Les illustrateurs que je vous ai présenté, ont tous passé des frontières, ont su lire d’autres références mais créativement, ont su aussi innover ou oser puisque le Portugal a été et est un pays d’amalgames et de recyclages culturels.

L’illustration dans mon pays a maintenant une présence plus grande jointe au public dû à une apposition différente du programme éditorial. Ce fait a réussi à établir des axes de réflexion nécessaires au rôle du langage visuel dans les Livres pour Enfants et Jeunes. On ouvre ainsi le monde à ce qui nous semble plus important – que les illustrations, aussi diversifiées que la vie, nous permettent d’accepter l’autonomie des autres, des illustrateurs en tant que (re)lecteurs des textes et étant capables de soutenir une pluralité des lectures.




1

A étudié de 1965 à 70 à l’Ecole Supérieure des Arts Appliqués de Prague, sous la tutelle du Prof. Sklener.

- A reçu une des Pommes d’Or à la BIB de 1989 avec les originaux du livre « Silka », en étant la seule fois qu’un illustrateur portugais a reçu ce prix.

- En 1990, a reçu le Prix Gulbenkian d’Illustration, sans compter les mentions Honorifiques qu’elle a eu au Portugal et à l’étranger.

2

Porto : Edições Afrontamento, 1995

3

- Formée en peinture par l’Ecole Supérieure des Beaux Arts de Lisbonne.

- En 1998, elle a reçu le Prix National d’Illustration de l’Institut Portugais du Livre et des Bibliothèques – Lisbonne, avec les originaux de « Alice aux pays des merveilles ».
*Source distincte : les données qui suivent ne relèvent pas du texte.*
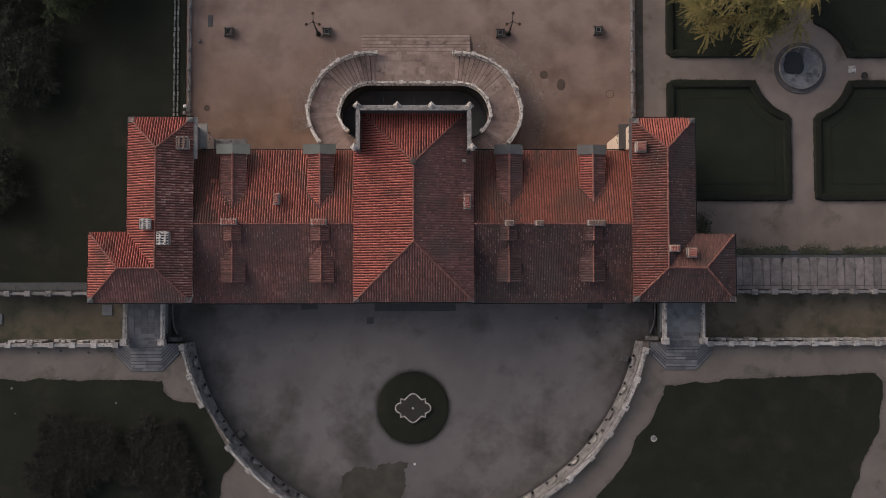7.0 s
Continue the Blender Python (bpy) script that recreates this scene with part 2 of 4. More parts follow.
LEAF_DIM = material("dull_green_leaves", [(0.018, 0.022, 0.013), (0.036, 0.043, 0.023), (0.060, 0.068, 0.036)], 0.3, 5, 0.8, 0, 0.5, 0.7, spec=0.1)
VINE = material("vine_leaves", [(0.016, 0.02, 0.011), (0.04, 0.046, 0.023), (0.08, 0.078, 0.04)], 0.7, 6, 0.7, 0, 0.5, 0.8)
BARK = material("bark", [(0.02, 0.017, 0.014), (0.05, 0.042, 0.034)], 2, 20, 0.95, 0.6)
FLASH = material("dull_flashing", [(0.04, 0.035, 0.033), (0.085, 0.076, 0.071)], 0.8, 10, 0.8, 0.2)
MORTAR = material("stained_mortar_fillet", [(0.05, 0.035, 0.031), (0.082, 0.056, 0.049), (0.125, 0.088, 0.077)], 1.5, 10, 0.9, 0.3, 0.7)
LEAD_GREEN = material("greenish_lead_sheet", [(0.085, 0.086, 0.074), (0.135, 0.137, 0.118), (0.185, 0.187, 0.163)], 0.7, 10, 0.6, 0.15, 0.5, objects=0.4)
LEAD = material("lead_sheet", [(0.060, 0.054, 0.053), (0.100, 0.091, 0.088), (0.144, 0.131, 0.126)], 0.7, 10, 0.6, 0.15, 0.5, objects=0.5)
IRON = material("dark_iron", [(0.012, 0.012, 0.013), (0.03, 0.03, 0.03)], 3, 30, 0.6, 0.2, metal=0.4)
RUST = material("rusty_iron", [(0.070, 0.048, 0.038), (0.125, 0.086, 0.068)], 3, 30, 0.8, 0.3, metal=0.3)
WOOD = material("weathered_planter_wood", [(0.06, 0.052, 0.045), (0.13, 0.115, 0.10)], 2, 24, 0.85, 0.3, objects=0.4)
WHITE = material("white_paint", [(0.55, 0.54, 0.52), (0.75, 0.74, 0.72)], 2, 20, 0.6, 0.1)
BULB = material("amber_lamp_glass", [(0.16, 0.09, 0.05), (0.28, 0.17, 0.10)], 3, 10, 0.25, 0)
BASIN = material("basin_render", [(0.08, 0.078, 0.084), (0.15, 0.146, 0.156), (0.27, 0.262, 0.275)], 0.5, 9, 0.7, 0.2, 0.9, stain=(0.05, 0.048, 0.05), stain_at=(0.5, 0.58), stain_scale=0.55)
WATER = material("still_dark_water", [(0.006, 0.007, 0.008), (0.012, 0.013, 0.014)], 1, 6, 0.45, 0.02)
DARK = material("unlit_opening", [(0.010, 0.009, 0.009), (0.02, 0.018, 0.017)], 2, 10, 0.5, 0)


# ---- mesh helpers ----
class Build:
    """Collects vertices and faces of one mesh."""

    def __init__(self):
        self.v, self.f = [], []

    def add(self, verts, faces):
        k = len(self.v)
        self.v += [tuple(p) for p in verts]
        self.f += [tuple(i + k for i in face) for face in faces]
        return self

    def prism(self, poly, z0, z1):
        """A plan polygon (counter-clockwise) between heights; z0, z1 numbers or functions of x, y."""
        n = len(poly)
        lo = [(x, y, z0(x, y) if callable(z0) else z0) for x, y in poly]
        hi = [(x, y, z1(x, y) if callable(z1) else z1) for x, y in poly]
        sides = [(i, (i + 1) % n, n + (i + 1) % n, n + i) for i in range(n)]
        return self.add(lo + hi, [tuple(range(n - 1, -1, -1)), tuple(range(n, 2 * n))] + sides)

    def box(self, x0, x1, y0, y1, z0, z1, bev=0.0):
        if not bev:
            return self.prism([(x0, y0), (x1, y0), (x1, y1), (x0, y1)], z0, z1)
        b = bev
        rings = []
        for z, i in ((z0, 0), (z1 - b, 0), (z1, b)):
            rings.append([(x0 + i, y0 + i, z), (x1 - i, y0 + i, z), (x1 - i, y1 - i, z), (x0 + i, y1 - i, z)])
        return self.loft(rings)

    def loft(self, rings, caps=True):
        n = len(rings[0])
        faces = []
        for r in range(len(rings) - 1):
            faces += [(r * n + i, r * n + (i + 1) % n, (r + 1) * n + (i + 1) % n, (r + 1) * n + i) for i in range(n)]
        if caps:
            faces += [tuple(range(n - 1, -1, -1)), tuple(range((len(rings) - 1) * n, len(rings) * n))]
        return self.add([p for r in rings for p in r], faces)

    def lathe(self, cx, cy, profile, sides=10):
        return self.loft([[(cx + r * math.cos(2 * math.pi * i / sides), cy + r * math.sin(2 * math.pi * i / sides), z) for i in range(sides)] for r, z in profile])

    def tube(self, pts, r0, r1=None, sides=6):
        r1 = r0 if r1 is None else r1
        rings = []
        for k, p in enumerate(pts):
            d = Vector(pts[min(k + 1, len(pts) - 1)]) - Vector(pts[max(k - 1, 0)])
            q = d.to_track_quat("Z", "Y")
            r = r0 + (r1 - r0) * k / max(1, len(pts) - 1)
            rings.append([tuple(Vector(p) + q @ Vector((r * math.cos(2 * math.pi * i / sides), r * math.sin(2 * math.pi * i / sides), 0))) for i in range(sides)])
        return self.loft(rings)

    def sweep(self, pts, w, z0, z1, closed=False):
        """A bar of width w along pts (x, y, z), from z + z0 to z + z1."""
        n = len(pts)
        rings = []
        for k in range(n):
            a = pts[(k - 1) % n] if (closed or k) else pts[k]
            b = pts[(k + 1) % n] if (closed or k < n - 1) else pts[k]
            d = Vector((b[0] - a[0], b[1] - a[1])).normalized()
            e = Vector((-d.y, d.x)) * w / 2
            x, y, z = pts[k]
            rings.append([(x - e.x, y - e.y, z + z0), (x - e.x, y - e.y, z + z1), (x + e.x, y + e.y, z + z1), (x + e.x, y + e.y, z + z0)])
        if closed:
            rings.append(rings[0])
        return self.loft(rings, caps=not closed)

    def mesh(self, name):
        me = bpy.data.meshes.new(name)
        me.from_pydata(self.v, [], self.f)
        me.update()
        return me


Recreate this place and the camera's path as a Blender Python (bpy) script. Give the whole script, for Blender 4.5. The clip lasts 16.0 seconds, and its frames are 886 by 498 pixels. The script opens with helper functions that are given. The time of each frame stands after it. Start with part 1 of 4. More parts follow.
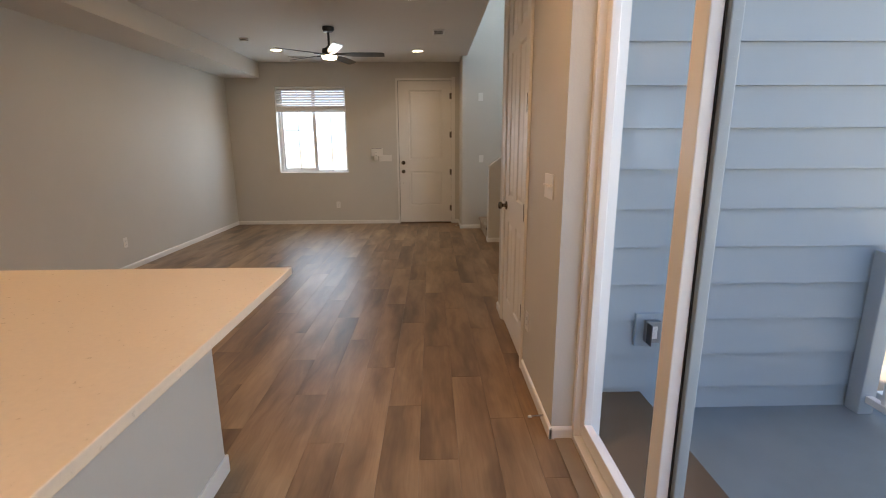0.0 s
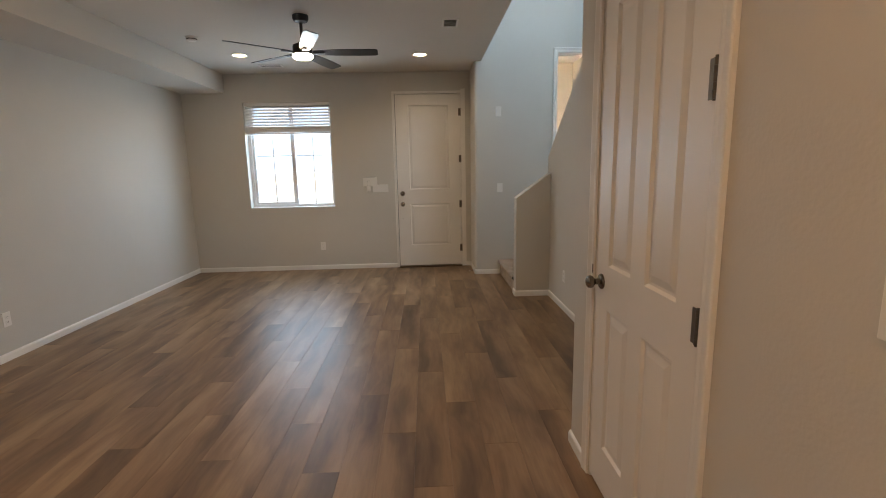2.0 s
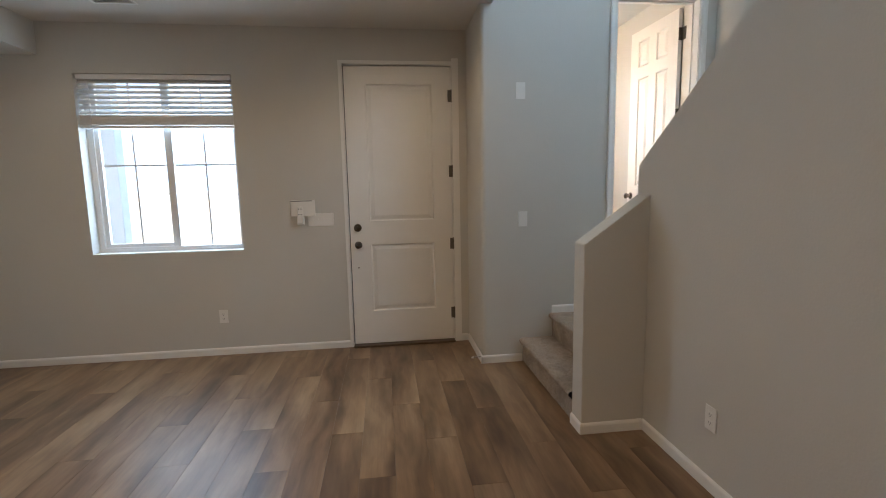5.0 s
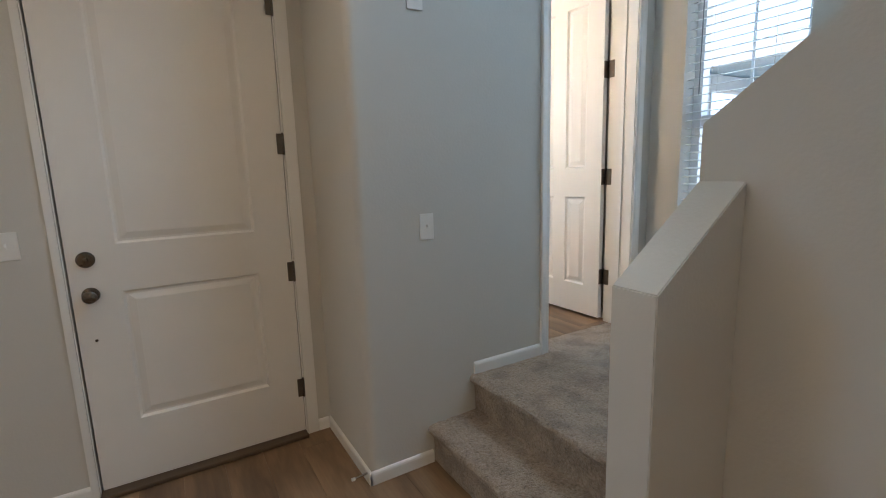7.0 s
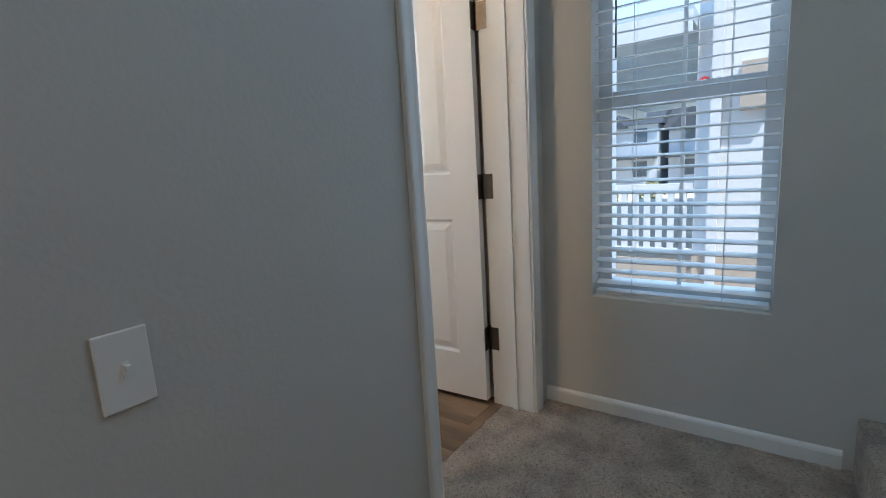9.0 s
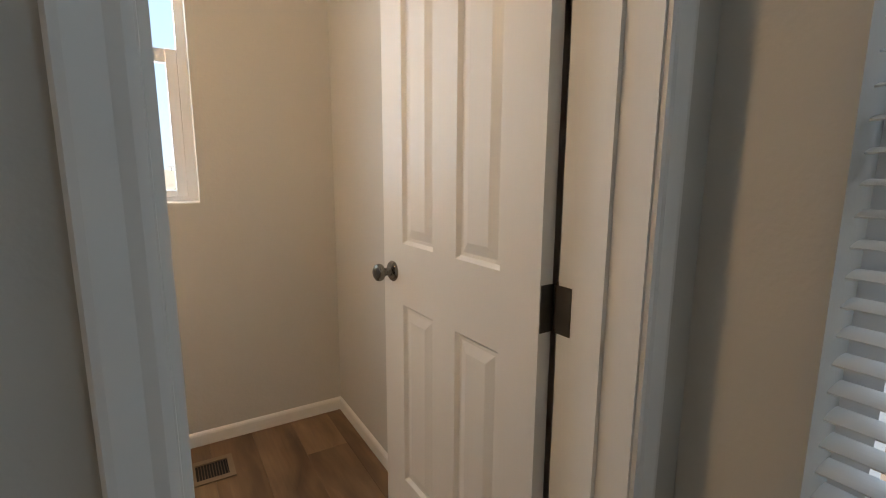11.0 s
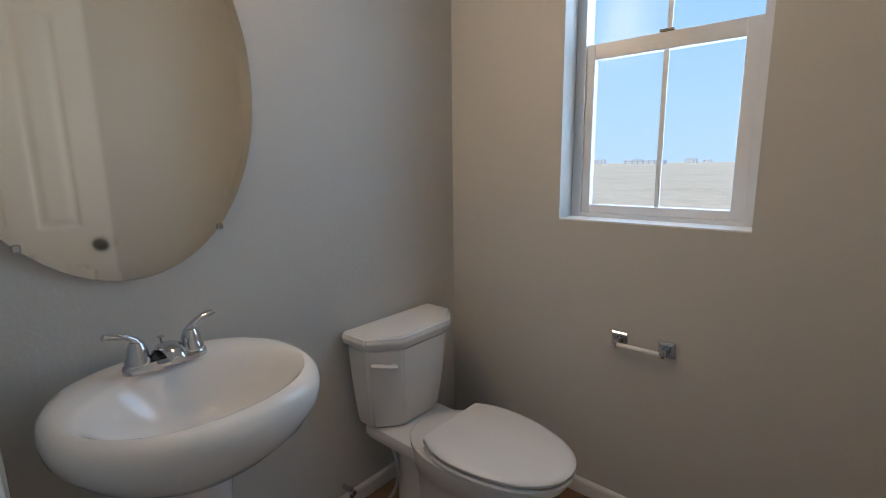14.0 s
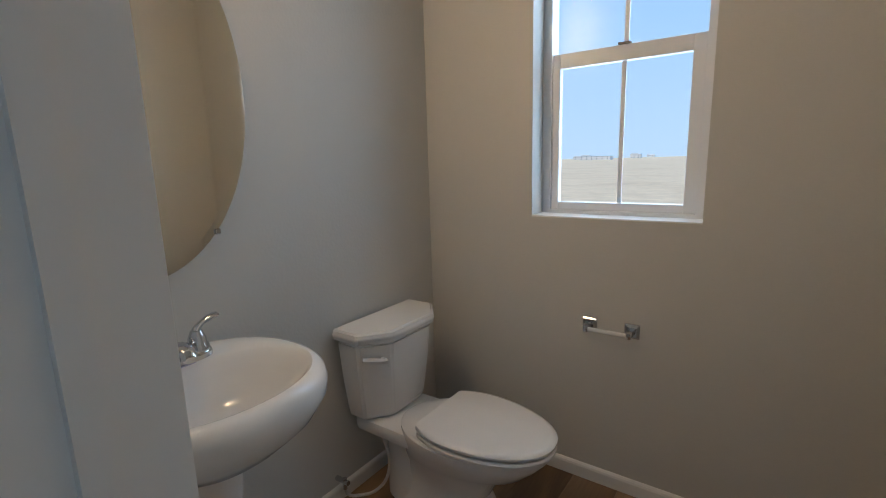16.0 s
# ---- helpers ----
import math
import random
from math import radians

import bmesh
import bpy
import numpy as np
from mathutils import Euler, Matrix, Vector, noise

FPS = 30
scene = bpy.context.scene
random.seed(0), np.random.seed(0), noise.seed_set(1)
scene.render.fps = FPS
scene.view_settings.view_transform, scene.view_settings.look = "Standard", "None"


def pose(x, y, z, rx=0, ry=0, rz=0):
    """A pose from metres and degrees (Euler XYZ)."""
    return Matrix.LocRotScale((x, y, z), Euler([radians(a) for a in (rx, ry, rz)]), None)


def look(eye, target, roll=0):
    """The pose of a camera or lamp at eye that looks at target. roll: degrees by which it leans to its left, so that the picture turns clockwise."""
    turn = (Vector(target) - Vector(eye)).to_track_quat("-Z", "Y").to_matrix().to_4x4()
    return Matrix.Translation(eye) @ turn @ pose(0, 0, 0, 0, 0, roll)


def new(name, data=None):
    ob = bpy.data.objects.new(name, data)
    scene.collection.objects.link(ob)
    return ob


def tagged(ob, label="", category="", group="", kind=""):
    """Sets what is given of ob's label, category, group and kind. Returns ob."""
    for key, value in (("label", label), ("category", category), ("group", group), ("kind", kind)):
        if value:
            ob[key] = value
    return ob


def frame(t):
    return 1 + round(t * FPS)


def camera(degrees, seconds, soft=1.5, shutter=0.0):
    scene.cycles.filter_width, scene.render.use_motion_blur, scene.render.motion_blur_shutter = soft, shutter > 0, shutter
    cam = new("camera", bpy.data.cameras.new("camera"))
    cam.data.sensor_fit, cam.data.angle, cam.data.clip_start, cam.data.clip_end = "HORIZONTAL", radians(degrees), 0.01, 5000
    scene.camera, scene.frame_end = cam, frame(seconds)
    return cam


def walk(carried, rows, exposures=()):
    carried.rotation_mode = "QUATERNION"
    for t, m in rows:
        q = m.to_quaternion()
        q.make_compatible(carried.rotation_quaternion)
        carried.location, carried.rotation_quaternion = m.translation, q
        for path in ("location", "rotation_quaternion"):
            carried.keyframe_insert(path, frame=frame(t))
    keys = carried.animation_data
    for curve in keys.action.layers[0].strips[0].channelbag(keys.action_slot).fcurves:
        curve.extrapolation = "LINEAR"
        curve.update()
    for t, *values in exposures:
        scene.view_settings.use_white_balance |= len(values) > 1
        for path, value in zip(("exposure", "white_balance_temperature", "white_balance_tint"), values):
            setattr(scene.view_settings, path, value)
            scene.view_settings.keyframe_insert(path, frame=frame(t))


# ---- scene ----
cam = camera(87.1, 16.0, 1.0)
PATH = [
    (0, (0.209, -0.413, 1.396), (0.255, 1.538, 0.958), -0.3),
    (0.5, (0.153, -0.041, 1.413), (0.194, 1.914, 0.989), -0.8),
    (1, (0.137, 0.372, 1.418), (0.172, 2.332, 1.019), -1.0),
    (1.5, (0.086, 0.794, 1.414), (0.137, 2.759, 1.049), -1.3),
    (2, (0.049, 1.208, 1.423), (0.116, 3.178, 1.084), -1.2),
    (2.5, (0.049, 1.637, 1.438), (0.137, 3.609, 1.114), -1.0),
    (3, (0.032, 2.061, 1.422), (0.137, 4.036, 1.121), -0.9),
    (3.5, (0.018, 2.486, 1.416), (0.133, 4.462, 1.134), -0.7),
    (4, (-0.029, 2.911, 1.41), (0.129, 4.887, 1.146), -0.8),
    (4.2, (-0.045, 3.096, 1.414), (0.131, 5.071, 1.155), -0.9),
    (6.3, (-0.054, 4.991, 1.418), (0.559, 6.87, 1.112), -1.3),
    (6.5, (-0.043, 5.163, 1.41), (0.678, 7.001, 1.093), -1.3),
    (7, (0.021, 5.559, 1.411), (1.028, 7.254, 1.078), -1.7),
    (7.5, (0.162, 5.88, 1.402), (1.467, 7.357, 1.061), -2.4),
    (8, (0.341, 6.164, 1.414), (1.885, 7.387, 1.069), -3.5),
    (8.2, (0.416, 6.278, 1.408), (2.034, 7.403, 1.067), -3.6),
    (10.3, (1.475, 6.901, 1.51), (3.011, 8.14, 1.185), -0.5),
    (10.5, (1.582, 6.908, 1.533), (2.986, 8.29, 1.188), -0.7),
    (11, (1.778, 6.932, 1.618), (2.803, 8.616, 1.281), 0.3),
    (11.5, (1.881, 7.004, 1.648), (2.461, 8.882, 1.281), 0.7),
    (12, (1.999, 7.112, 1.655), (2.076, 9.075, 1.282), 1.3),
    (12.5, (2.113, 7.204, 1.677), (1.721, 9.132, 1.317), 1.9),
    (13, (2.182, 7.314, 1.687), (1.399, 9.119, 1.326), 1.1),
    (13.5, (2.155, 7.415, 1.671), (1.075, 9.061, 1.318), 0.3),
    (14, (2.125, 7.534, 1.683), (0.836, 9.021, 1.324), -0.8),
    (14.5, (2.134, 7.583, 1.686), (0.711, 8.941, 1.325), -1.3),
    (15, (2.124, 7.575, 1.688), (0.677, 8.907, 1.322), -1.5),
    (15.5, (2.126, 7.53, 1.693), (0.758, 8.942, 1.327), -1.6),
    (16, (2.113, 7.395, 1.702), (0.97, 8.994, 1.331), -1.6),
]
EXPOSE = [
    (0.0, 0.99, 7500, 14), (2.0, 1.00, 7100, 11), (3.0, 0.99, 6450, 8), (4.0, 0.97, 6600, 10), (6.5, 0.89, 6450, 8), (7.0, 0.96, 6150, 7), (8.0, 0.70, 5800, 6),
    (10.5, -0.18, 6550, 8), (11.0, -0.14, 7300, 12), (11.5, -0.34, 6700, 10), (12.0, -0.54, 6350, 9), (12.5, -0.84, 6000, 8), (13.0, -0.86, 6000, 8), (14.5, -0.76, 5800, 9), (16.0, -0.84, 6100, 8),
]
walk(cam, [(t, look(eye, target, roll)) for t, eye, target, roll in PATH], EXPOSE)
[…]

- En 2004, elle a reçu des Mentions Honorifiques au Prix National d’Illustration.

4

- Lisbonne : Dom Quixote, 2005


5

- Formé en peinture par l’Ecole des Beaux Arts de Porto.

- En 2001, a reçu le Prix National d’Illustration de l’Institut Portugais du Livre et des Bibliothèques avec les originaux de « La Plus Grande Fleur du Monde » du Nobel portugais de José Saramago.

- En 1997 et 2000, a reçu des Mentions Honorifiques au Prix National d’Illustration.

6

- Lisbonne : Kalandraka, 2002 – traduction par Alexandre Honrado.